On 2 November 2017 Politico published a surprising excerpt from former Democratic National Committee interim chair Donna Brazile's book Hacks, revealing a fundraising agreement between candidate Hillary Clinton and her political party. Senator Elizabeth Warren has agreed publicly that the primary was rigged in Clinton's favor.
In a passage pertaining to the tense events surrounding the Democratic National Convention of 2016, the then-interim chair wrote:
I had promised Bernie [Sanders] when I took the helm of the Democratic National Committee after the convention that I would get to the bottom of whether Hillary Clinton’s team had rigged the nomination process, as a cache of emails stolen by Russian hackers and posted online had suggested. I’d had my suspicions from the moment I walked in the door of the DNC a month or so earlier, based on the leaked emails. But who knew if some of them might have been forged? I needed to have solid proof, and so did Bernie.
By September 7, the day I called Bernie, I had found my proof and it broke my heart.
Brazile addressed the proof she discussed in her call to Sanders:
[Gary Gensler, the chief financial officer of Hillary’s campaign] described the [DNC] as fully under the control of Hillary’s campaign, which seemed to confirm the suspicions of the Bernie camp ... Individuals who had maxed out their $2,700 contribution limit to the campaign could write an additional check for $353,400 to the Hillary Victory Fund—that figure represented $10,000 to each of the 32 states’ parties who were part of the Victory Fund agreement—$320,000—and $33,400 to the DNC. The money would be deposited in the states first, and transferred to the DNC shortly after that. Money in the battleground states usually stayed in that state, but all the other states funneled that money directly to the DNC, which quickly transferred the money to Brooklyn.
“Wait,” I said. “That victory fund was supposed to be for whoever was the nominee, and the state party races. You’re telling me that Hillary has been controlling it since before she got the nomination?”
Gary said the campaign had to do it or the party would collapse.

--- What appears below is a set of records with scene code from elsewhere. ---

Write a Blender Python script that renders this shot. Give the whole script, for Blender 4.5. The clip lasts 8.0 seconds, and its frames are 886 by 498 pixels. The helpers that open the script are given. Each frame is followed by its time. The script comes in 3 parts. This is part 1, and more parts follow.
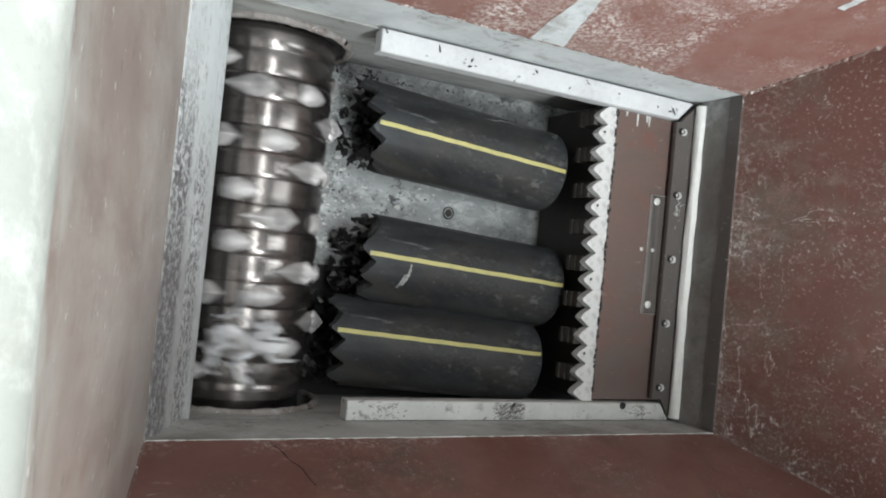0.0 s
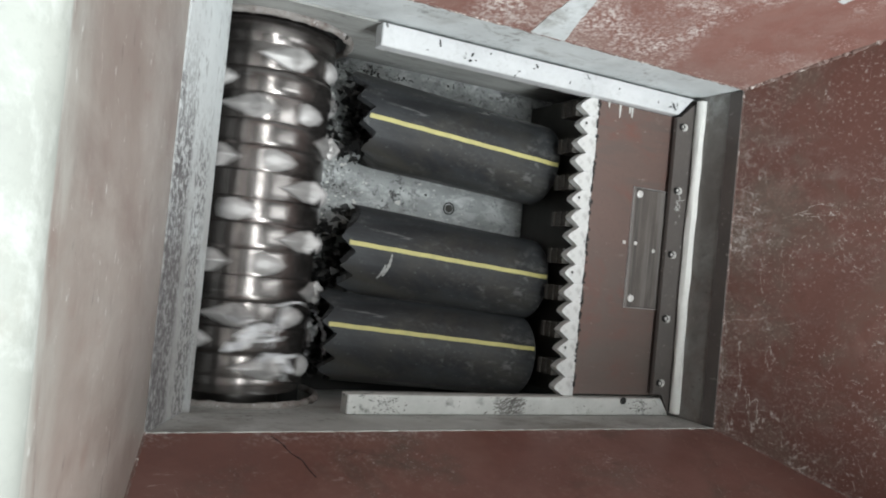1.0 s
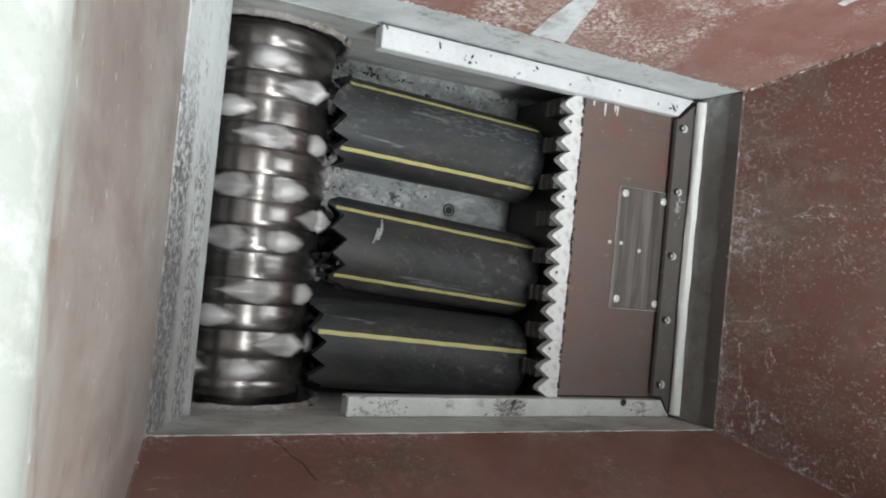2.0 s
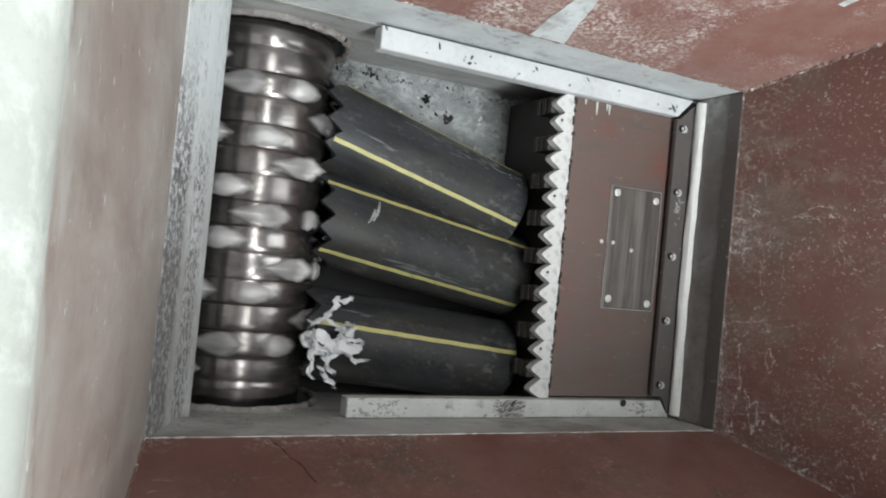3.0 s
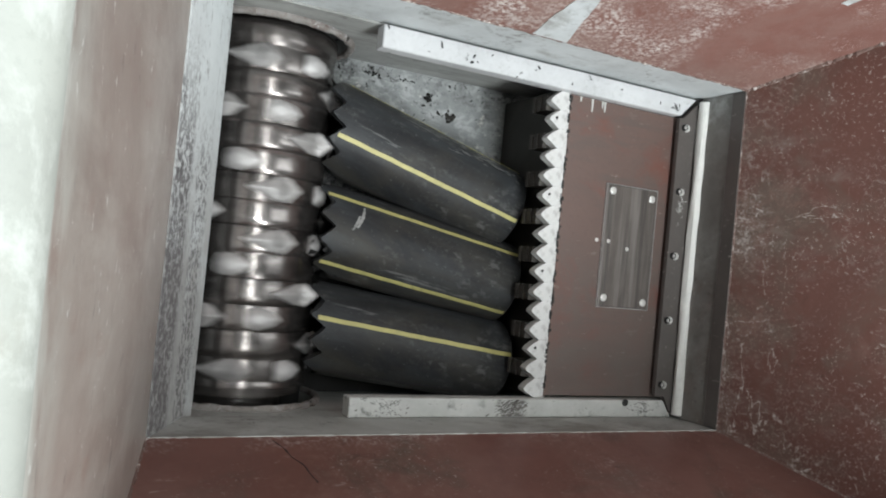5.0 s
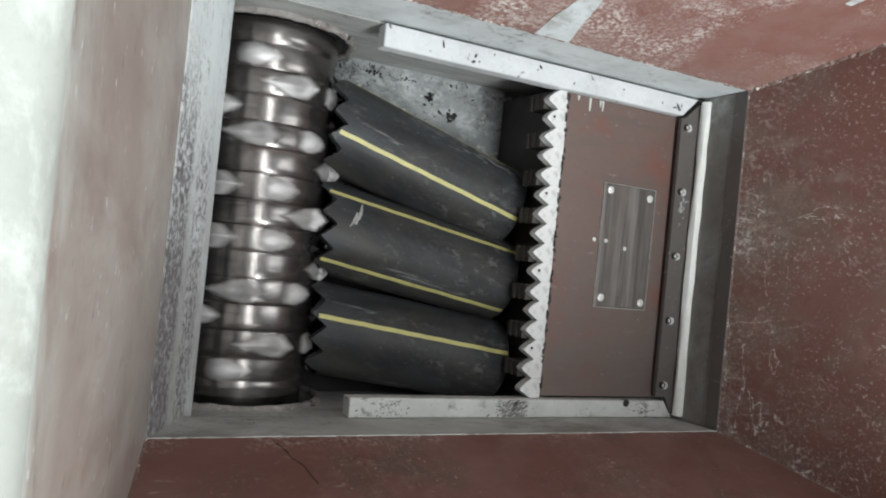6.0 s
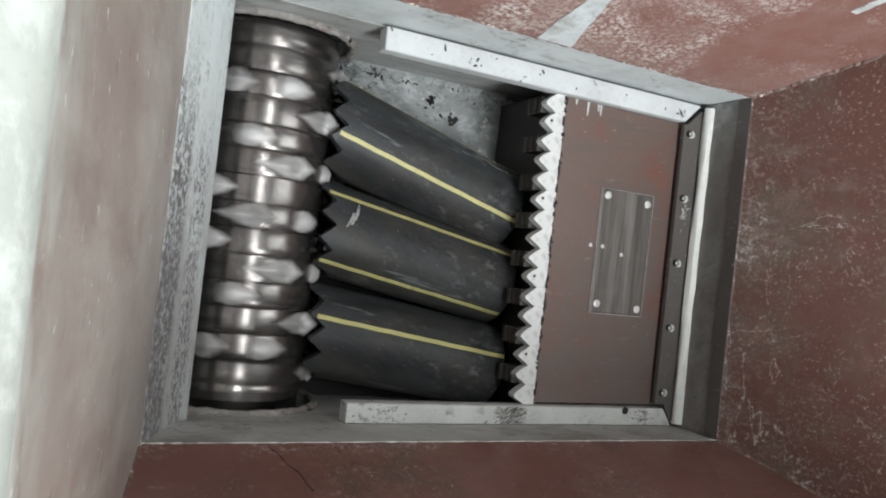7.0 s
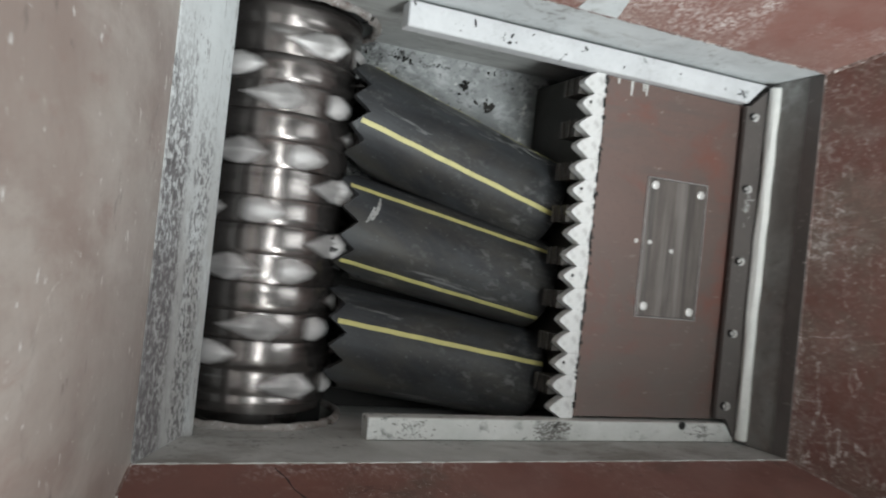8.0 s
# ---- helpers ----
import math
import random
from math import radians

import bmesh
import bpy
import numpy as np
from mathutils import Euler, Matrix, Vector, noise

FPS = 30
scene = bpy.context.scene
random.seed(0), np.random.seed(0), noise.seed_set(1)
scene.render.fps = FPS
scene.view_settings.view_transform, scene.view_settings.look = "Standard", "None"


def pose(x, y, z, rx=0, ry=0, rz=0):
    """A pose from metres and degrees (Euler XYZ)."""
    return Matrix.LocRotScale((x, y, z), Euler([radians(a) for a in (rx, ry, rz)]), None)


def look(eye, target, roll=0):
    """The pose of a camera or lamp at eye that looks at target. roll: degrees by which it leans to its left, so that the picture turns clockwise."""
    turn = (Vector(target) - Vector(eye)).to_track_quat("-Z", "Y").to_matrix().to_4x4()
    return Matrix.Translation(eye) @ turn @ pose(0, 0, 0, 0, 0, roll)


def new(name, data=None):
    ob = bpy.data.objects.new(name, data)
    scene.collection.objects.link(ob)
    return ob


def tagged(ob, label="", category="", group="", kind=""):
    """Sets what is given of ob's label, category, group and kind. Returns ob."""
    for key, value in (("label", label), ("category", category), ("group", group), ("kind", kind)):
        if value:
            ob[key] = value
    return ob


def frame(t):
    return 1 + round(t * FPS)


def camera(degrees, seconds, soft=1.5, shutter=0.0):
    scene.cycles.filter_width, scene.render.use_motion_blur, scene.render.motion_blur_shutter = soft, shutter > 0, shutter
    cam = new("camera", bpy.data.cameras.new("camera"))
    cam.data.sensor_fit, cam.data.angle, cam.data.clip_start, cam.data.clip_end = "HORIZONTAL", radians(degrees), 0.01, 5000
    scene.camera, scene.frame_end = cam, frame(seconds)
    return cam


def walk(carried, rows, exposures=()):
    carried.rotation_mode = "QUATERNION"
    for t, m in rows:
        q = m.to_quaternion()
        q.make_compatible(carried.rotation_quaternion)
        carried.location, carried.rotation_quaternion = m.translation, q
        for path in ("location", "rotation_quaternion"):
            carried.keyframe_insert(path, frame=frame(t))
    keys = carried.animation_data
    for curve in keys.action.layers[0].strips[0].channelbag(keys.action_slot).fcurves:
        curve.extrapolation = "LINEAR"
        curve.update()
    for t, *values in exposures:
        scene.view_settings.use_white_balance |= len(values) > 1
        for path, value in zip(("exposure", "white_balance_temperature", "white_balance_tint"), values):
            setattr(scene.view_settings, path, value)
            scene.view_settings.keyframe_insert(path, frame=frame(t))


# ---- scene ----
cam = camera(58.3, 8.0, soft=2.0, shutter=0.55)
PATH = [
    (0, (-0.91, -0.071, 1.401), (0.011, -0.024, -0.374), 93.0),
    (0.5, (-0.912, -0.075, 1.401), (0.011, -0.027, -0.372), 93.0),
    (1, (-0.909, -0.084, 1.401), (0.011, -0.035, -0.374), 92.9),
    (1.5, (-0.91, -0.083, 1.401), (0.01, -0.033, -0.374), 92.8),
    (3, (-0.909, -0.074, 1.4), (0.012, -0.03, -0.375), 93.1),
    (3.5, (-0.91, -0.074, 1.4), (0.011, -0.031, -0.375), 93.2),
    (4, (-0.91, -0.076, 1.399), (0.011, -0.036, -0.376), 93.3),
    (4.5, (-0.91, -0.073, 1.397), (0.01, -0.034, -0.378), 93.4),
    (6, (-0.909, -0.067, 1.392), (0.009, -0.034, -0.384), 93.9),
    (6.5, (-0.904, -0.056, 1.388), (0.013, -0.025, -0.389), 94.5),
    (7, (-0.902, -0.056, 1.383), (0.014, -0.024, -0.395), 94.6),
    (7.5, (-0.881, -0.061, 1.354), (0.025, -0.029, -0.429), 94.5),
    (8, (-0.797, -0.057, 1.265), (-0.003, -0.035, -0.57), 94.6),
]
walk(cam, [(t, look(eye, target, roll)) for t, eye, target, roll in PATH], ((0, 0.07), (1.7, 0.04), (3, -0.01), (4, -0.03), (7.4, -0.03), (8, -0.10)))

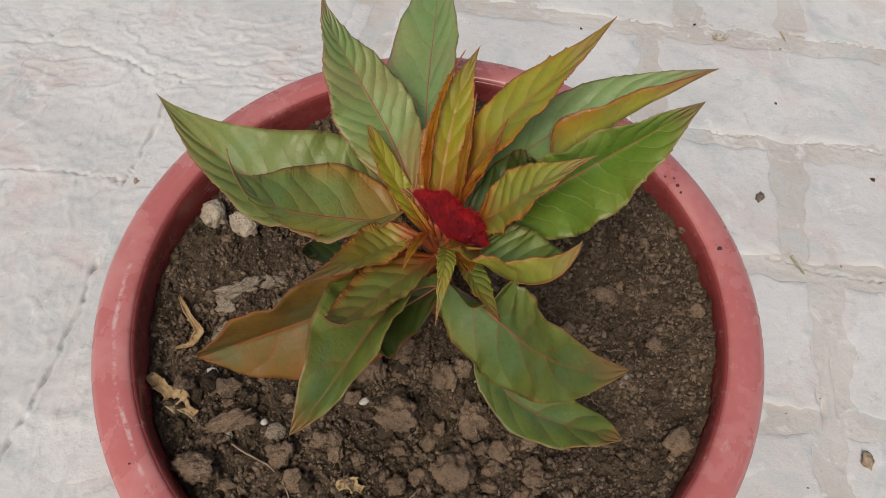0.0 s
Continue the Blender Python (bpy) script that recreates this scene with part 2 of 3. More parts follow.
    col = n.mix(n.math("MULTIPLY", n.ramp(base, (0.55 if slim else 0.26 if name == "dew" else 0.42 if name == "golden" else 0.30) if warm else 0.3 if name == "pale" else 0.2, 0.04), 0.0 if name == "sage" else 0.4 if name == "dew" else 0.92 if warm else 0.7 if name == "pale" else 0.35), col, (0.40, 0.072, 0.008) if warm or name == "pale" else vein)
    col = n.mix(n.math("MULTIPLY", n.ramp(n.math("ADD", a, n.math("MULTIPLY", n.math("SUBTRACT", patch, 0.5), 0.05)), 0.05 if name in ("young", "golden", "olive", "rust") else 0.035, 0.01), 0.7), col, vein)
    col = n.mix(n.math("MULTIPLY", n.ramp(fine, 0.62, 0.72), 0.12), col, (0.5, 0.45, 0.3))
    col = n.mix(n.math("MULTIPLY", n.ramp(blotch, 0.48, 0.68), 0.22), col, tuple(0.6 * x for x in inner))
    # blade puffed between its veins
    puff = n.math("POWER", n.ramp(gap, 0.5, 0.05), 0.5)
    relief = n.math("MULTIPLY", puff, 0.1 if slim else 0.5 if warm else 0.65)
    relief = n.math("ADD", relief, n.math("ADD", n.math("MULTIPLY", cell, 0.035), n.math("ADD", n.math("MULTIPLY", blotch, 0.5), n.math("MULTIPLY", patch, 0.4))))
    n.bump(relief, 0.7, 0.0009)
    n.put(n.bsdf.inputs["Coat Weight"], 0.1 if name in ("dark", "red", "rust") else 0.3)
    n.put(n.bsdf.inputs["Coat Roughness"], 0.45)
    n.finish(col, n.ramp(blotch, 0.35, 0.65, rough - 0.06, rough + 0.12), {"sage": 0.45, "dark": 0.2, "green": 0.6, "red": 0.3, "pale": 0.65, "dew": 0.6, "moss": 0.5, "olive": 0.5, "young": 0.4}.get(name, 0.45))
    thin = n.add("ShaderNodeBsdfTranslucent")
    n.put(thin.inputs[0], col)
    both = n.add("ShaderNodeMixShader")
    both.inputs[0].default_value = lit
    n.tree.links.new(n.bsdf.outputs[0], both.inputs[1])
    n.tree.links.new(thin.outputs[0], both.inputs[2])
    n.tree.links.new(both.outputs[0], n.out.inputs[0])
    return n.mat


def plain_material(name, a, b, scale, rough, relief=0.4, deep=0.0008, specular=0.4):
    n = Nodes(name)
    at = n.place()
    x, fine = n.noise(scale, 5, 0.6, at), n.noise(scale * 8, 4, 0.65, at)
    col = n.mix(n.ramp(x, 0.35, 0.65), a, b)
    n.bump(n.math("ADD", x, n.math("MULTIPLY", fine, 0.5)), relief, deep)
    return n.finish(col, rough, specular)


def flower_material(name, a, b):
    n = Nodes(name)
    at = n.place()
    x = n.noise(260, 5, 0.7, at)
    n.put(n.bsdf.inputs["Sheen Weight"], 0.12)
    n.put(n.bsdf.inputs["Sheen Tint"], (0.9, 0.15, 0.3))
    n.bump(n.noise(1400, 3, 0.7, at), 0.8, 0.0012)
    return n.finish(n.mix(n.ramp(x, 0.35, 0.65), a, b), 0.7, 0.3)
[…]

“That was the deal that Robby struck with Debbie,” he explained, referring to campaign manager Robby Mook [and U.S. Rep. Debbie Wasserman Schultz, then the chair of the DNC]. “It was to sustain the DNC. We sent the party nearly $20 million from September until the convention, and more to prepare for the election.”
I gasped ... When we hung up, I was livid. Not at Gary, but at this mess I had inherited ... It would be weeks before I would fully understand the financial shenanigans that were keeping the party on life support.
Brazile referenced controversies surrounding down ballot candidate funding, and turned to a Joint Fundraising Agreement between the Clinton campaign and the party, noting "in exchange for raising money and investing in the DNC, Hillary would control the party’s finances, strategy, and all the money raised."
Among initial reactions to Brazile's commentary were claims Sanders also signed a Joint Fundraising Agreement with the DNC; the existence of that agreement was reported in November 2015. However, Sanders' campaign manager Jeff Weaver clarified that their agreement "didn't give them any jurisdiction over staff," VICE reported. We were unable to locate a copy of the agreement signed by the Sanders campaign in November 2015 to determine if or where significant differences existed between the two. However, on 18 April 2016 the Sanders campaign issued a press release and letter [PDF] openly raising the same questions about potentially improper financial ties between the Clinton campaign and the DNC.
U.S. Sen. Bernie Sanders’ presidential campaign on Monday questioned “serious apparent violations” of campaign finance laws under a joint fundraising deal between Hillary Clinton’s campaign and the Democratic National Committee.
The questionable dealings were detailed in a letter from Brad Deutsch, the attorney for Sanders’ campaign, to U.S. Rep. Debbie Wasserman Schultz, the chair of the DNC. The letter questioned whether the Clinton presidential campaign violated legal limits on donations by improperly subsidizing Clinton’s campaign bid by paying Clinton staffers with funds from the joint DNC-Clinton committee.
“While the use of joint fundraising agreements has existed for some time — it is unprecedented for the DNC to allow a joint committee to be exploited to the benefit of one candidate in the midst of a contested nominating contest,” said Jeff Weaver, Sanders’ campaign manager.
As news of Brazile's remarks spread on social media and in the news, Sen. Elizabeth Warren made a 2 November 2017 appearance on CNN with host Jake Tapper. At approximately the 1:20 mark, Tapper asked if Warren agreed "with the notion that [the 2016 Democratic primary] was rigged."
Warren simply replied "yes":
The DNC shouldn't play favorites. But that's a whole lot different from illegally conspiring with Russia. The FBI knows the difference.
— Elizabeth Warren (@elizabethforma) November 3, 2017
Warren and Brazile's remarks led to widespread debate over the use of the word "rigged," whether either individual "proved" impropriety occurred, and the degree to which the primary might have been affected by the DNC's ties with the Clinton campaign. Not in dispute was the fact both Brazile and Warren unquestionably expressed that they believed that the DNC's behavior during the contest was unfair.